Wicked City is the second installment in Alaya Johnson’s Jazz Era Zephyr Hollis series, which begins with Moonshine. Set in 1920s New York City, the series follows Zephyr Hollis, a vampire’s rights activist and charity worker who comes from a vampire hunting family.
Wicked City opens six months after the close of Moonshine, during which Zephyr has done relatively little to deal with the aftereffects of her actions. They’ve now collected interest and require some attention ASAP. Not only is she not fulfilling her responsibilities to the djinni Amir, but she’s now under investigation for harboring an underage vampire. In order to stay ahead of the game, Zephyr must enter the realm of politics and do some good deeds for the Mayor without attracting even more trouble. If only it were that simple…needless to say, if you haven’t read Moonshine, it is required to really enjoy Wicked City. Everything here hinges on the previous book, and there are no recaps to catch up with.
A very, very busy book
At just over 300 pages, Wicked City is on the short side for fantasy nowadays, and Johnson has packed every nook and cranny of it with plots. So much so that I’m not convinced that all of the plot lines she has going were served as well as they could have been. The pacing is frenetic, and the bouncing between plot lines is not always as smooth as I like. By the time the book ended I really felt that to really do this story justice, the book could have been a good hundred pages longer. I wanted things more fleshed out, with a few more peaks and valleys with the pacing.

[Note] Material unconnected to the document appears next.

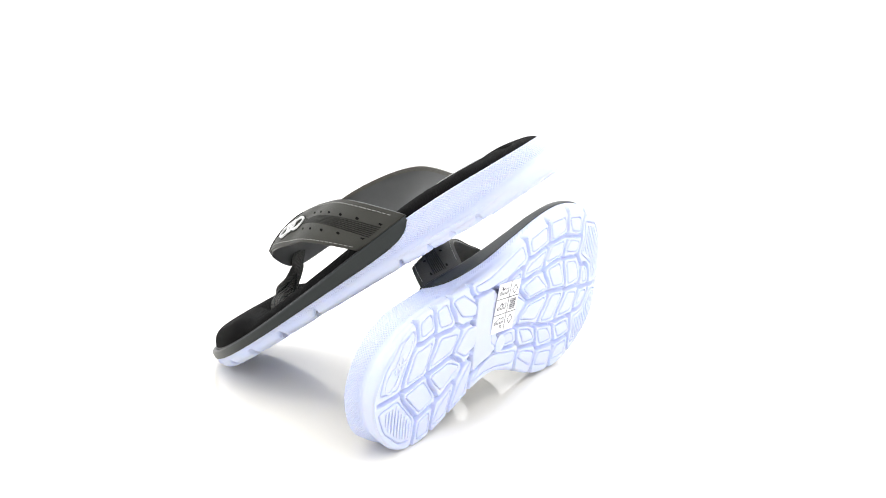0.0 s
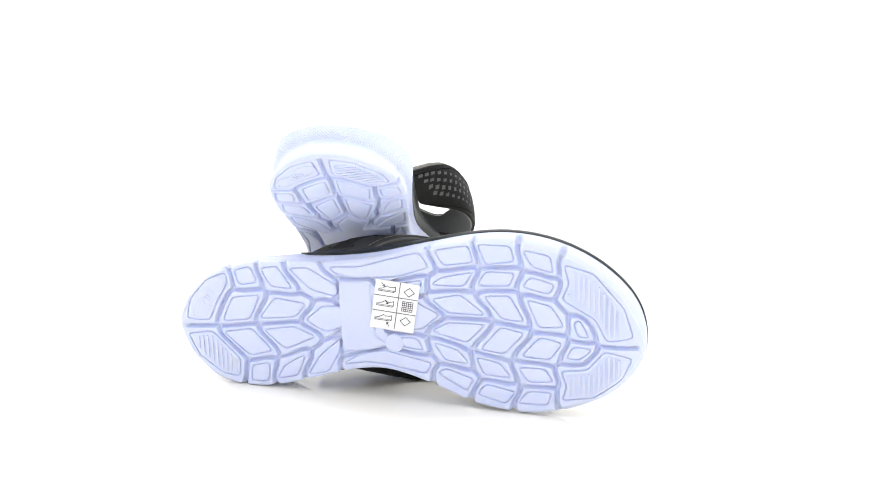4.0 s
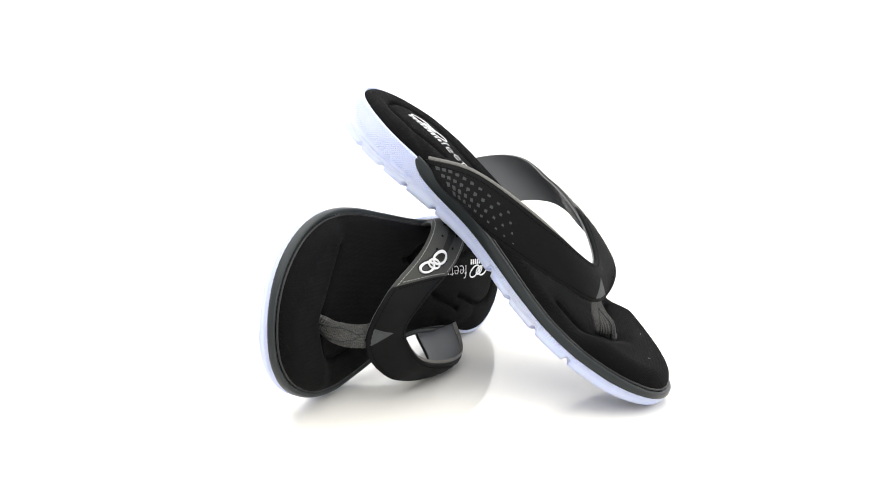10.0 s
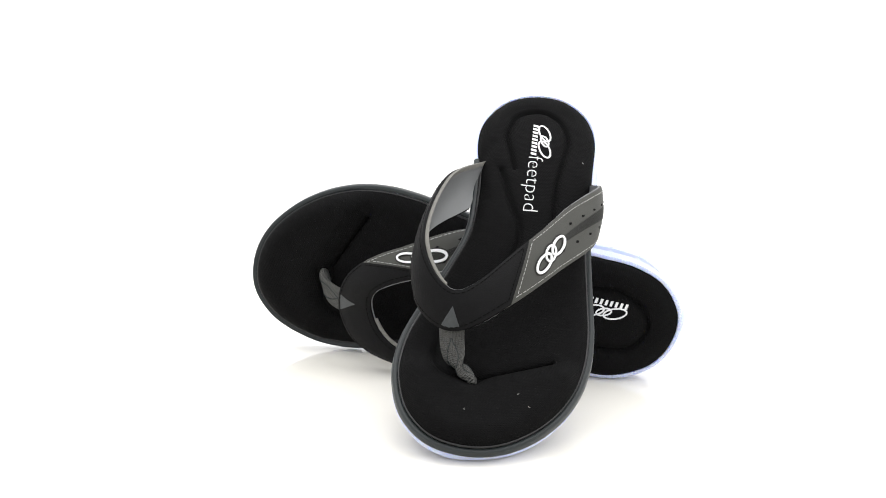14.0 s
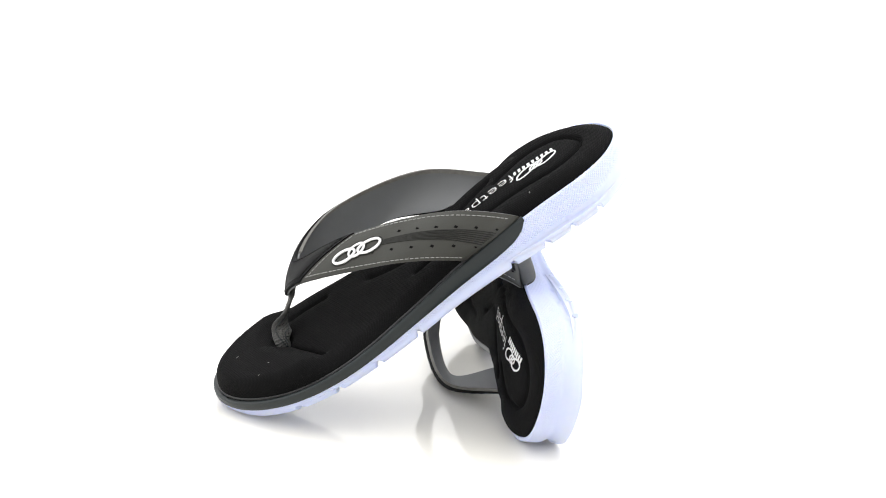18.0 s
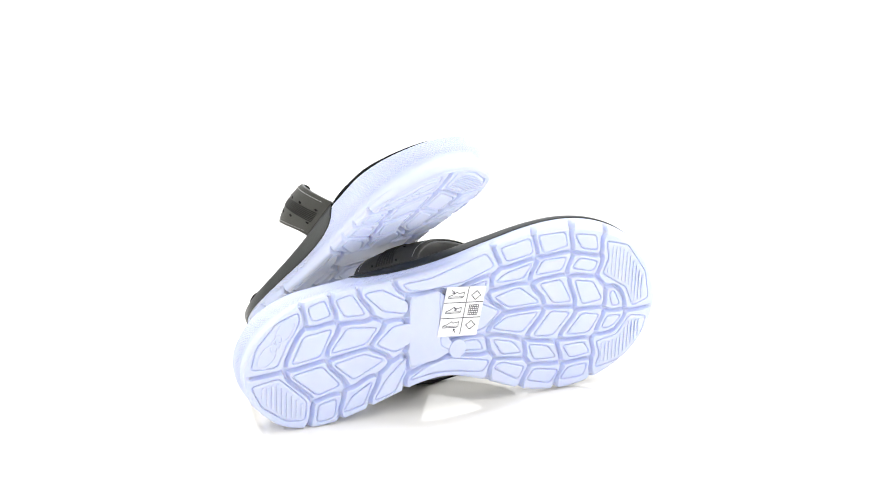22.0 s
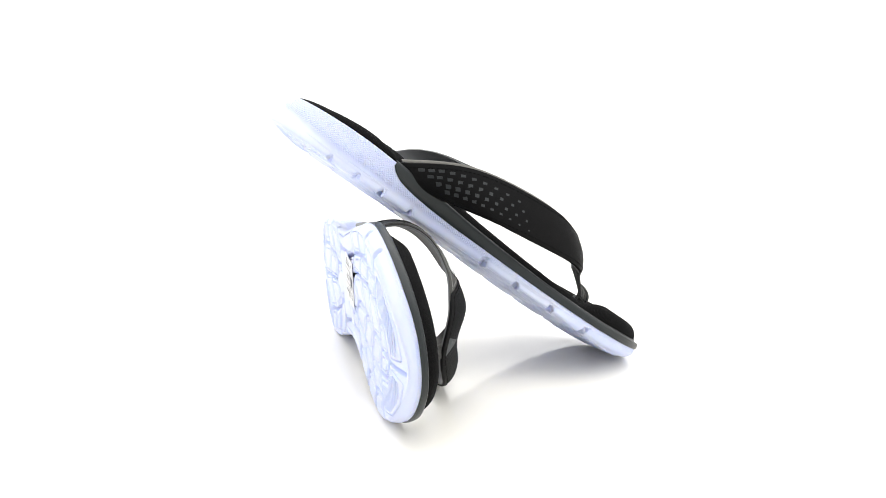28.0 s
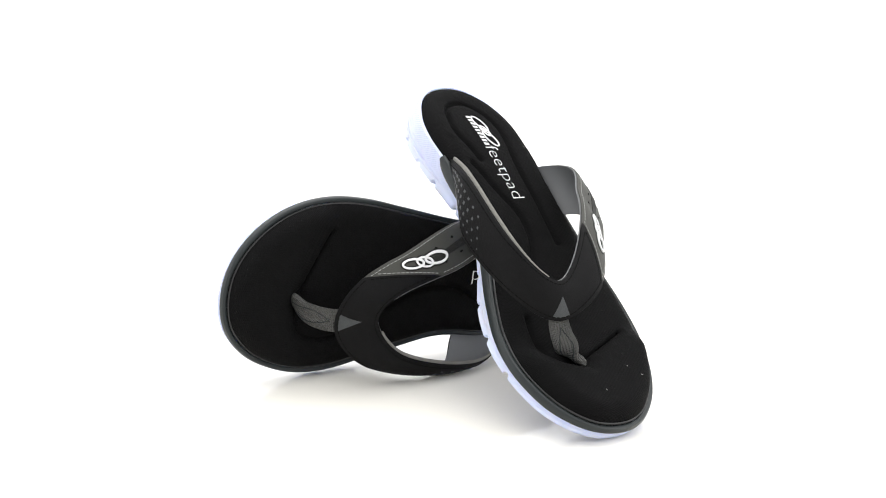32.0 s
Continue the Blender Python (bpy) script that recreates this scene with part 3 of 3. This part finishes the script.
def tread(parent, side):
    pads = tread_pads()
    outsole(parent, side)
    for p in pads:
        tread_block(parent, side, p)
    # round moulding plug beside the arch plate
    turn = np.linspace(0, 2 * math.pi, 40, endpoint=False)
    rows = [np.column_stack([134.9 + q * np.cos(turn), -7.0 + q * np.sin(turn), z_sole(134.9 + q * np.cos(turn)) - h]) for q, h in ((5.9, -3.0), (5.9, 0.25), (5.7, 0.5), (5.2, 0.58), (0.4, 0.6))]
    v, f = strip(rows, close_u=True)
    f = f + [tuple(range(40))[::-1], tuple(range(160, 200))]
    mesh("moulding_plug", v, outside_faces(v, f), TREAD, parent, side)
    # fine ridges on the end panels
    def ridges(p, x0, x1, step, near):
        inner_p = offset_polygon(p, -near)
        out = []
        for x in np.arange(x0, x1, step):
            ys = [a[1] + (b_[1] - a[1]) * (x - a[0]) / (b_[0] - a[0]) for a, b_ in zip(inner_p, np.roll(inner_p, -1, 0)) if (a[0] > x) != (b_[0] > x)]
            if len(ys) >= 2 and max(ys) - min(ys) > 3:
                out.append(box_on((x, (min(ys) + max(ys)) / 2, float(z_sole(x)) - 0.45), (1, 0, 0), (0, 1, 0), (0, 0, 1), 1.3, max(ys) - min(ys), 0.8))
        return out
    heel, toe_o, toe_i = (ridges(pads[k], a, b_, 3.0, 2.2) for k, a, b_ in ((9, 4.0, 36.0), (len(pads) - 4, 243.0, 274.0), (len(pads) - 3, 243.0, 276.0)))
    for r in (heel, toe_o, toe_i):
        for v, f in r:
            mesh("ridge", v, outside_faces(v, f), TREAD, parent, side, False)
    # moulded linked loops on the heel
    place = lambda a, bb, h: np.column_stack([a, bb, z_sole(np.asarray(a)) - h])
    loops = [flat_ring(place, ring_path(10, 9.5, 7.8, 4.4, 0.95), 1.2, -0.2, 0.65), flat_ring(place, ring_path(20.5, 23.8, 8.0, 4.4, 0.95), 1.2, -0.2, 0.65), flat_ring(place, ring_path(15.3, 16.7, 5.4, 2.8, 1.15), 1.1, -0.2, 0.6)]
    for v, f in loops:
        mesh("moulded_loop", v, outside_faces(v, f), TREAD, parent, side)


def sticker(parent, side):
    """Paper size-and-material sticker under the arch, slightly skewed."""
    o, ex, ey = np.array([119.8, 3.2, -0.75]), np.array([27.5, -3.0, 0]) / 25.65, np.array([5.4, 31.7, 0]) / 33.67
    up = np.array([0, 0, -1.0])
    at = lambda a, b, h=0.0: o + ex * a + ey * b + up * h
    st = solid("sticker", *box_on(at(12.8, 16.8), ex, ey, up, 25.6, 33.6, 0.25), PAPER, parent, side, False)

    def stroke(pts, w=0.45, closed=False):
        pts = [at(a, b, 0.17) for a, b in pts]
        if closed:
            pts.append(pts[0])
        for p, q in zip(pts, pts[1:]):
            t = unit(q - p)
            ink.append(box_on((p + q) / 2, t, np.cross(up, t), up, np.linalg.norm(q - p) + w * 0.6, w, 0.1))
    ink = []
    stroke([(14.3, 1.5), (14.3, 33.4)], 0.4)
    stroke([(0.2, 12.5), (25.4, 12.5)], 0.4)
    stroke([(0.2, 23.0), (25.4, 23.0)], 0.4)
    for b in (26.2, 16.0, 6.2):
        stroke([(2.2, b), (2.3, b + 1.2), (4.6, b + 2.0), (7.2, b + 3.9), (8.4, b + 3.0), (10.6, b + 3.2), (11.8, b + 3.8), (12.0, b + 0.8), (11.2, b), (2.2, b)], 0.36)
        stroke([(2.6, b + 0.8), (11.6, b + 0.8)], 0.25)
    for a, b, da, db in ((5.6, 29.4, -2.0, 2.2), (8.8, 17.8, -1.9, 2.2), (9.4, 5.0, 1.6, -2.4)):      # arrows
        stroke([(a + da, b + db), (a, b)], 0.45)
        stroke([(a + da * 0.1, b + db * 0.6), (a, b), (a + da * 0.65, b + db * 0.1)], 0.45)
    for b in (27.6, 7.4):
        stroke([(17.0, b), (20.0, b + 3.0), (23.0, b), (20.0, b - 3.0)], 0.42, True)
    for i in range(6):
        stroke([(17.0 + 1.2 * i, 14.4), (17.0 + 1.2 * i, 21.0)], 0.35)
        stroke([(17.0, 14.4 + 1.32 * i), (23.0, 14.4 + 1.32 * i)], 0.35)
    v, f = joined(ink)
    mesh("printed_pictogram", v, f, INK, st, side, False)


def lint(parent, side):
    """A few pale specks of lint on the black toe pad."""
    for x, y, turn in ((265.0, 2.0, 0.4), (252.0, 37.0, 1.2), (245.0, 29.0, 2.2), (60.0, 30.0, 0.9)):
        z = float(footbed_height(np.array([x]), np.array([y]), border_distance(np.array([x]), np.array([y])))[0]) + 0.15
        v, f = box_on((x, y, z), (math.cos(turn), math.sin(turn), 0), (-math.sin(turn), math.cos(turn), 0), (0, 0, 1), 1.3, 0.28, 0.2)
        mesh("lint", v, outside_faces(v, f), THREAD_GREY, parent, side, False)


def sandal(side, label):
    root = tagged(new("thong_sandal"), label, "sandal", "pair of sandals")
    root.empty_display_size = 0.05
    midsole(root, side)
    rubber_band(root, side)
    welt(root, side)
    bed = footbed(root, side)
    printed_marks(bed, side)
    if side > 0:
        lint(bed, side)
    straps(root, side)
    toe_post(root, side)
    tread(root, side)
    return root


# ---- the place ----
def disc(name, radius, z0, z1, mat, n=128):
    a = np.linspace(0, 2 * math.pi, n, endpoint=False)
    ring = lambda r, z: np.stack([r * np.cos(a), r * np.sin(a), np.full(n, z)], 1) * 1000
    rows = [ring(radius, z0), ring(radius, z1 - 0.002), ring(radius - 0.0006, z1 - 0.0006), ring(radius - 0.002, z1)]
    v, f = strip(rows, close_u=True)
    f += [tuple(range(len(v) - n, len(v))), tuple(reversed(range(n)))]
    return mesh(name, v, f, mat)


turntable = tagged(disc("turntable", 0.62, -0.02, 0.0, GLOSS_WHITE), "glossy white acrylic turntable disc carrying the sandals", "turntable")


def backdrop():
    """A seamless white sweep: table, curve and wall."""
    prof = [(-2.6, -0.024), (0.75, -0.024)]
    for a in np.linspace(0, 90, 13)[1:]:
        prof.append((0.75 + 0.5 * math.sin(radians(a)), -0.024 + 0.5 * (1 - math.cos(radians(a)))))
    prof.append((1.25, 2.2))
    top = [[(x * 1000, y * 1000, z * 1000) for x in (-2.2, 2.2)] for y, z in prof]
    v, f = strip(top)
    low = v.copy()
    nrm = []
    for i, (y, z) in enumerate(prof):
        y0, z0 = prof[max(0, i - 1)]
        y1, z1 = prof[min(len(prof) - 1, i + 1)]
        d = math.hypot(y1 - y0, z1 - z0)
        nrm += [((z1 - z0) / d, -(y1 - y0) / d)] * 2
    low[:, 1] += np.array([q[0] for q in nrm]) * 10
    low[:, 2] += np.array([q[1] for q in nrm]) * 10
    n = len(v)
    faces = f + [tuple(n + i for i in reversed(q)) for q in f]
    return tagged(mesh("backdrop", np.concatenate([v, low]), faces, SWEEP), "seamless white studio sweep behind the turntable", "backdrop", kind="structure")


backdrop()

LEANING = sandal(1, "black thong sandal with white sole, leaning heel-up against another sandal")
ON_SIDE = sandal(-1, "black thong sandal standing on edge, white tread and paper sticker showing")
sticker(ON_SIDE, -1)


def placed(rows, x, y, z):
    m = Matrix(rows).to_4x4()
    return Matrix.Translation((x, y, z)) @ m.to_quaternion().to_matrix().to_4x4()


POSE_LEANING = placed(((-0.65416, -0.50114, -0.56651), (0.49901, -0.84881, 0.17465), (-0.56838, -0.16844, 0.80534)), 0.05819, -0.09972, 0.15785)
POSE_ON_SIDE = placed(((0.51438, -0.05674, -0.85568), (0.85632, 0.08772, 0.50894), (0.04618, -0.99453, 0.09371)), -0.03124, -0.15805, 0.03935)


def motions():
    """The turntable goes round once in 20.3 s, clockwise seen from above, with both sandals on it."""
    times = [0.5 * i for i in range(65)]
    for thing, m in ((turntable, Matrix()), (LEANING, POSE_LEANING), (ON_SIDE, POSE_ON_SIDE)):
        walk(thing, [(t, pose(0, 0, 0, 0, 0, -360.0 * t / 20.3) @ m) for t in times])


motions()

I also missed some of the Jazz Era atmosphere that was everywhere in Moonshine. In this book, Zephyr isn’t visiting speakeasies, attending protests, or singing at swanky parties. She’s not even doing a great deal of charity work, as NYC would essentially shut down every summer before the invention of air conditioning. This is the only Jazz Era urban-noir fantasy that I know of, and I wanted more of that little spark that sets it apart from everything else.
Johnson does a fantastic mystery
I don’t read a lot of mysteries because I tend to put the puzzle together a little too soon. A good author will give me the pieces, but interest me in how it plays out so that I don’t stop reading somewhere in the middle. I love an author who blindsides me, and Johnson did. While I figured how the murders were done, I did not see the who-done-it, and I seriously felt like clapping when Johnson made the reveal. It was truly masterfully executed and the real highlight of the book. It made up for the lacks I listed above, and let me end the book on a positive note. She also left a bit of a cliffhanger, and I’m impatiently awaiting the next installment to see where Johnson is going to take us.
Why you should read this book
Well, first, because it’s unique. The Roaring Twenties were a good time for a lot of people, and make for fun books. Second, because you liked the first book. If you haven’t read Moonshine, you should go read it now and then pick up Wicked City. If you like noir mysteries, vampires, and a dash of historical settings, this is a series for you.